My first church in Houston had me run the buses to pick up children on Sundays. My first enlistments were a pair of African-American twins, named Salt and Pepper. Pepper was much darker. The church loved them. Two families left but God sent many to replace them. My second church was inner city, and the Foy Lane Baptist Church was already well integrated and was a breath of fresh air. But back in Arkansas and probably all America, nothing is whiter than the churches of our country. Thirty-five years after leaving, it remains largely correct to say that no hour is more segregated in most of our country than eleven o’clock on Sunday morning.

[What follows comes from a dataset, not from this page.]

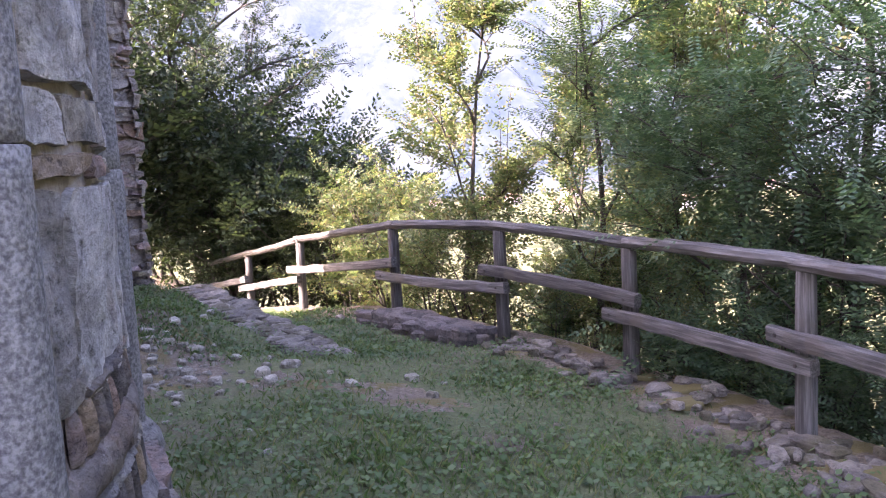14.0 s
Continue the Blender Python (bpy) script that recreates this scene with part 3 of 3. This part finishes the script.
def build_pier():
    rnd = random.Random(11)
    x0, x1, y0, y1, zb, zt = -8.4, -5.80, 8.33, 9.48, 0.2, 4.3
    pier = thing("wall_pier", "rough rubble masonry pier of brown and grey stones", "stone pier", kind="structure")
    part("core", box_mesh("core", (x0, y0 + .03, zb - .6), (x1 - .03, y1 - .03, zt), M_PIER), pier)
    for name, o, ux, w, nrm in (("front_face", (x1 - .03, y0, zb), (0, 1, 0), y1 - y0, (1, 0, 0)),
                                ("inner_face", (x0, y0 + .03, zb), (1, 0, 0), x1 - x0, (0, -1, 0)),
                                ("outer_face", (x1, y1 - .03, zb), (-1, 0, 0), x1 - x0, (0, 1, 0))):
        all_v, all_f = [], []

        def keep(v, f):
            if name == "front_face" or (name == "inner_face" and v[0].x > -6.9):
                kind = rnd.choices(("grey", "pink", "beige", "dark", "tan"), (6, 5, 3.5, 2, 1.2))[0]
                part("stone", mesh_from("stone", v, f, PIER[kind]), pier)
            else:
                k = len(all_v)
                all_v.extend(v)
                all_f.extend(tuple(i + k for i in q) for q in f)

        rubble_face(Vector(o), Vector(ux), 4.0, w, Vector(nrm), rnd, keep)
        if all_v:
            part(name, mesh_from(name, all_v, all_f, M_PIER), pier, "uneven rubble stones with open joints")["kind"] = "stuff"
    # Nave, choir and roofs are unseen; sized to keep sun off the lawn.
    nave = thing("wall_nave_sun_block", "unseen tall plain wall of the church body, added to shade the lawn", "church wall", kind="structure")
    part("wall", box_mesh("wall", (-9.4, -12, -.6), (-7.2, 7.2, 7.4), M_PIER), nave)
    part("roof", mesh_from("roof", [(-9.6, -12.4, 7.3), (-7.0, -12.4, 7.3), (-9.6, -1.6, 9.0), (-7.0, -1.6, 9.0), (-9.6, 7.4, 7.3), (-7.0, 7.4, 7.3)],
                           [(0, 1, 3, 2), (2, 3, 5, 4), (0, 2, 4), (1, 5, 3), (0, 4, 5, 1)], STONES["dark"]), nave)
    cap = [on_wall(-180 + 10 * i, 5.3, 2.5) for i in range(36)] + [on_wall(0, 6.2, 0)]
    part("apse_roof", mesh_from("apse_roof", cap, [(i, (i + 1) % 36, 36) for i in range(36)] + [tuple(range(36))[::-1]], STONES["dark"]), nave)
    part("choir", box_mesh("choir", (-7.3, 1.2, -.6), (-4.6, 5.8, 5.6), M_PIER), nave)


build_pier()


# ---- fence ----
def build_fence():
    rnd = random.Random(5)
    fence = thing("fence", "weathered grey wooden post and rail fence along the terrace edge", "fence", kind="structure")
    P = [Vector(p) for p in POSTS]
    for p in P:
        h = 1.0
        lean = (rnd.uniform(-.015, .015), rnd.uniform(-.015, .015))
        pts = [(lean[0] * q, lean[1] * q, -.35 + (h + .30) * q) for q in (0, .3, .55, .8, 1)]
        v, f = tube(pts, [.062, .06, .058, .056, .055], 10, 0.05, rnd)
        ob = part("post", mesh_from("post", v, f, M_POST, True), fence)
        ob.location = p

    def rail(a, b, rad, squash, name, sides=9, square=False):
        d = b - a
        n = 10
        bend = rnd.uniform(-.025, .025)
        side = rnd.uniform(-.015, .015)
        pts = [(d.length * i / n, side * math.sin(math.pi * i / n) + rnd.uniform(-.004, .004),
                bend * math.sin(math.pi * i / n) + rnd.uniform(-.006, .006)) for i in range(n + 1)]
        v, f = tube(pts, [rad * (1 + rnd.uniform(-.06, .06)) for _ in pts], sides, 0.045, rnd, squash, square)
        ob = part(name, mesh_from(name, v, f, M_WOOD, False), fence)
        ob.matrix_basis = Matrix.Translation(a) @ d.to_track_quat("X", "Z").to_matrix().to_4x4()
        return ob

    for i, (a, b) in enumerate(zip(P, P[1:])):
        d = (b - a).normalized()
        inner = Vector((d.y, -d.x, 0)).normalized()
        up = Vector((0, 0, 1))
        rail(a + up * .985 - d * .07, b + up * .985 + d * .07, .062, .72, "top_rail")
        over = (i % 2 == 0)
        h = .60 if over else .465
        lap = .17
        r = rail(a + up * h + inner * .10 - d * lap, b + up * h + inner * .10 + d * lap, .034, 1.4, "lower_rail", 16, True)
        for end in (0.1, d.dot(b - a) + lap * 2 - .1):
            v, f = tube([(0, 0, 0), (0, .012, 0)], [.012, .010], 6)
            bolt = part("bolt", mesh_from("bolt", v, f, M_BARK_DARK), r)
            bolt.location = (end, -.042, 0)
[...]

My racial qualms came, to a large extent, from what Jesus taught me through his words and the example of his life. But I was a amateur historian, and holocausts and genocides had always been a part of world history and appear apparent for our future.
What I have never lost is a rock ribbed sense that I – like all the world – am the willed creation of a single power whom I, and most Americans, think of as God. I have also persisted in an early ingrained belief that the man Jesus bore a unique relationship to the creator, a relationship which continues to offer me and millions of others both light and meaning.
I can’t help noticing that the mainline churches of America are still – speaking generally now – among the strongest bastions of intolerance and lethal self-righteousness. An hour of fiddling with the radio or TV on a Sunday morning can be a chilling experience, hearing the voices of hate and fear pour out of buildings that claim to be founded in mercy and trust. Maybe I am naive to work for change from the inside out, from the core of the problem in those numerous minds who nonetheless bring themselves regularly into what they think of as the presence of God. I’m invariably confronted by this fairly new American phenomenon – the church as a social Christianity.
Am I bound for Hell in a holey hand-basket? If so, let it ring forth that every race, sexual orientation, gender, and sinner are welcome at Quapaw Quarter UMC. And I, in whatever decency I can muster (which is not enough) in those solitary moments at my keyboard in whatever lonely hours with unabashed tears, will seek the mind of God.